En él, según la Constitución en vigor desde 2008, las actividades económicas no deben evaluarse según las ganancias que reditúen, sino según la felicidad que proporcionen. No es una ecuación fácil. De pilares como la economía, la cultura, el medio ambiente y el buen gobierno deben desglosarse las áreas de bienestar psicológico, ecología, salud, educación, cultura, nivel de vida, uso del tiempo, vitalidad de la comunidad y gestión gubernamental. Cada una de ellas, a su vez, tiene su propia escala de valores hasta determinar, con 72 variables tan dispares como la frecuencia de la oración y el pensamiento de suicidio, el índice de la felicidad.

¿Es aplicable esa fórmula fuera de Bután, minúsculo territorio del tamaño de Suiza que ha vivido aislado durante más de un milenio? En Venezuela, la prédica de Russell sobre los límites del poder está más a cerca de las renuncias de Simón Bolívar que de las ínfulas de Chávez.

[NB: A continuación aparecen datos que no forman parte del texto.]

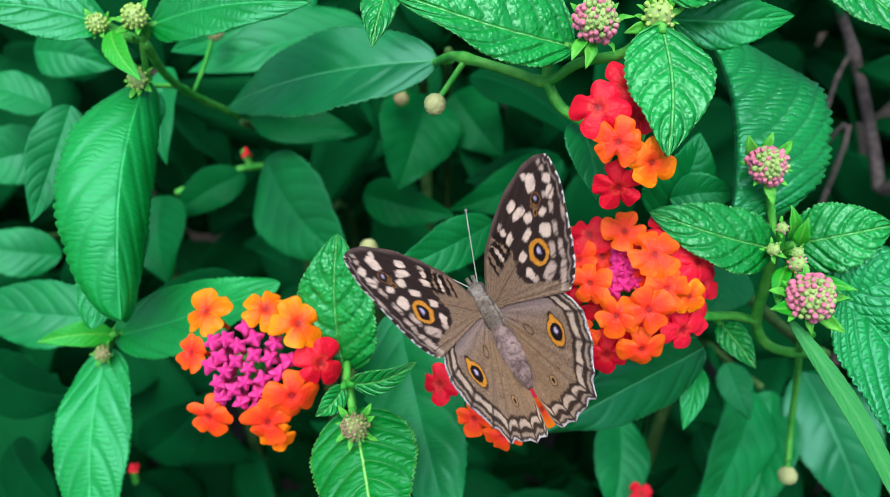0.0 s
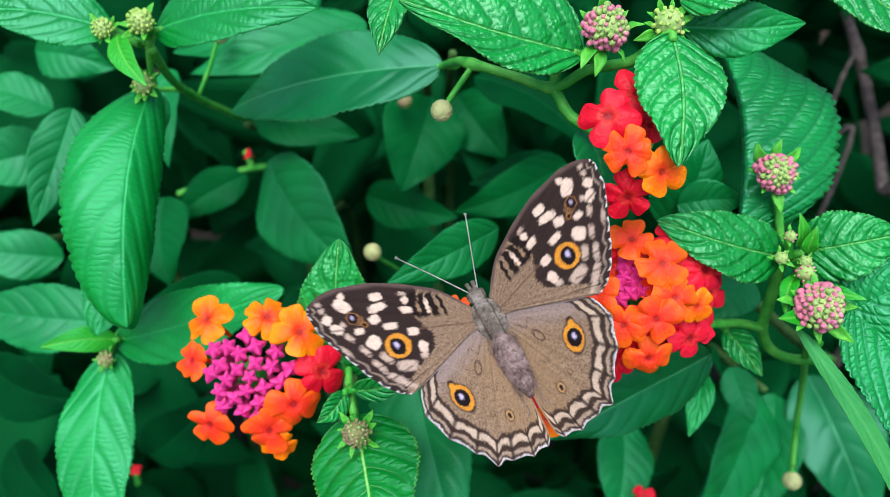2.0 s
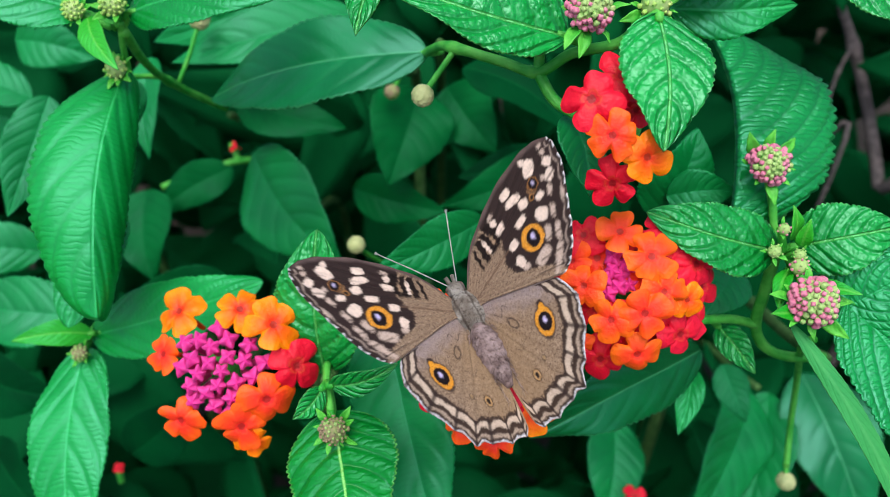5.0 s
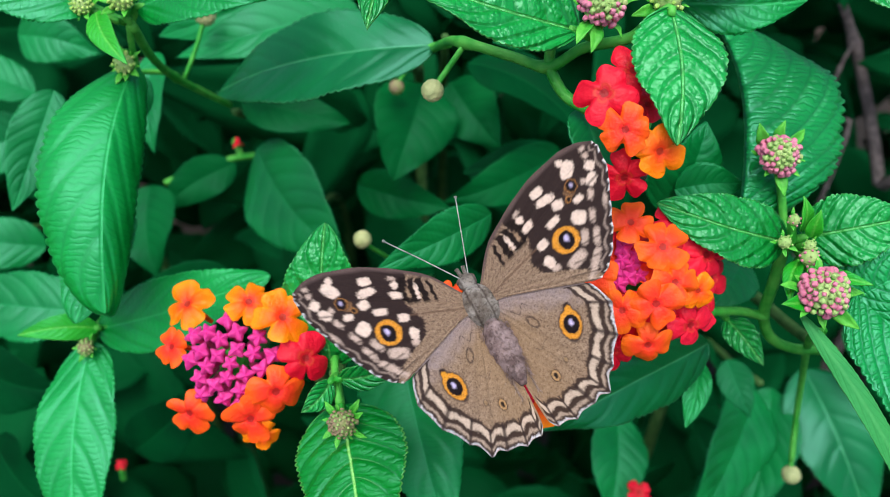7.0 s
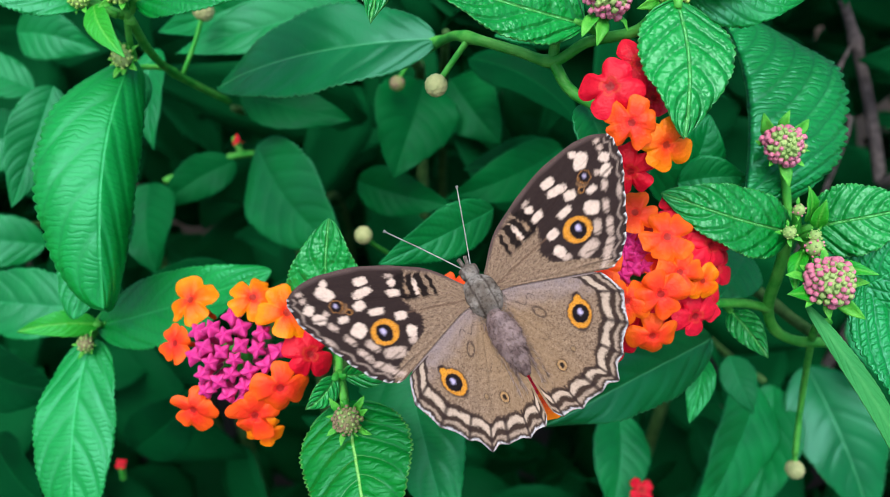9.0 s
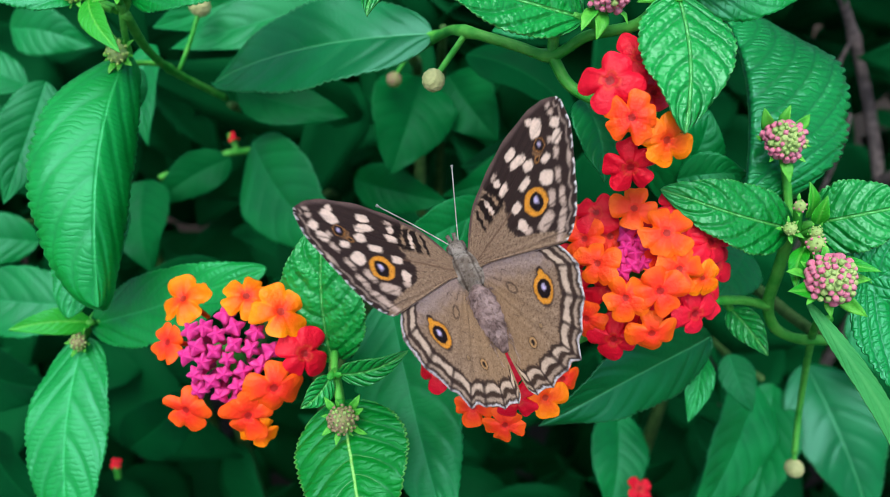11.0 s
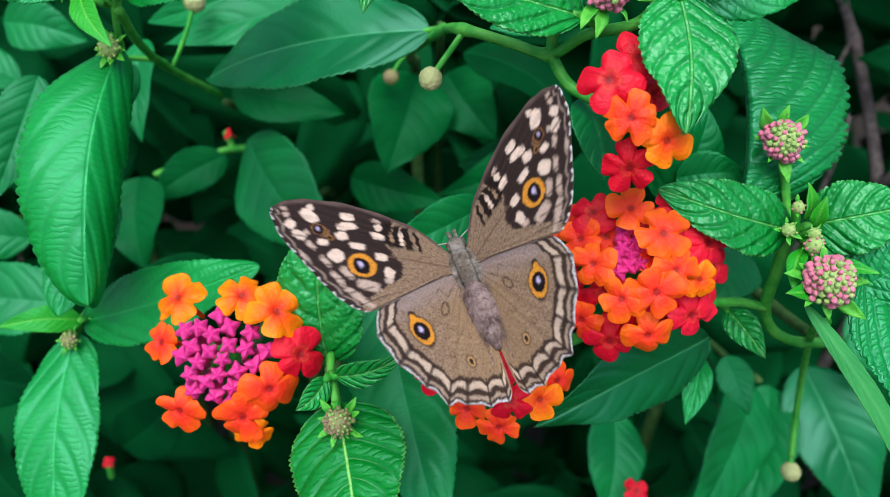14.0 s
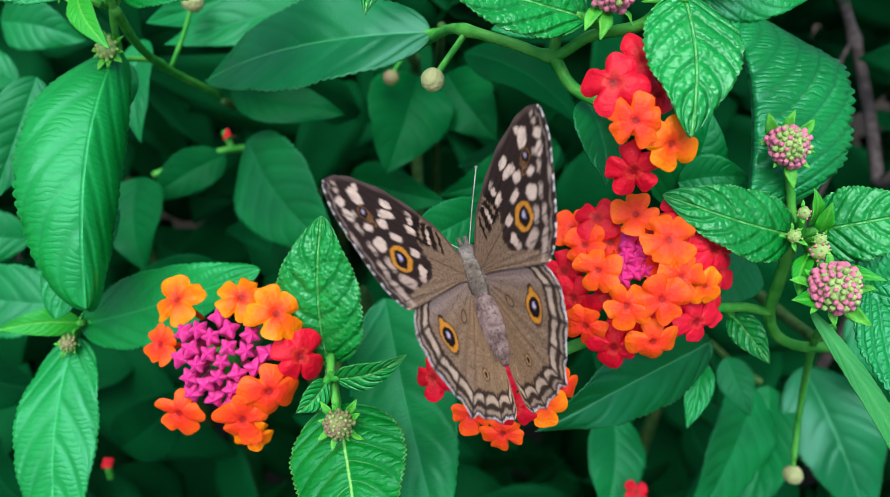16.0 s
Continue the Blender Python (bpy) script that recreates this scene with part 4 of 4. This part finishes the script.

Lejos está su gobierno, enfrentado con la oligarquía, la prensa, el imperio y sus lacayos, de alentar la versión caribeña, o chévere, de Shangri-La.

En palabras de Jean-Paul Sartre, “el infierno son los otros”. En realidad, el paraíso de un hombre suele ser el infierno de otro. La felicidad, según Immanuel Kant, es un ideal de la imaginación, no de la razón. En lo personal, mayores ingresos no reportan mayores placeres, sino mayores pesares. La mera búsqueda de la felicidad por esa vía conduce a la infelicidad.

Desde Francia, Sarkozy insta a toda Europa a medir el índice de la felicidad. En él suele estar en los primeros peldaños Suiza. ¿Qué tiene en particular un país en el cual es legal la asistencia al suicidio, pero es ilegal colgar la ropa en el balcón, tirar la cadena después de las 10 de la noche y cortar el césped en domingo? En Suiza, donde el gobierno cuenta poco, la comodidad es amiga de las normas; en Venezuela, donde el gobierno interviene mucho, la comodidad es, en apariencia, enemiga de la presunta revolución, excepto cuando cae el precio del petróleo y conviene ser hereje de la “religión del número”.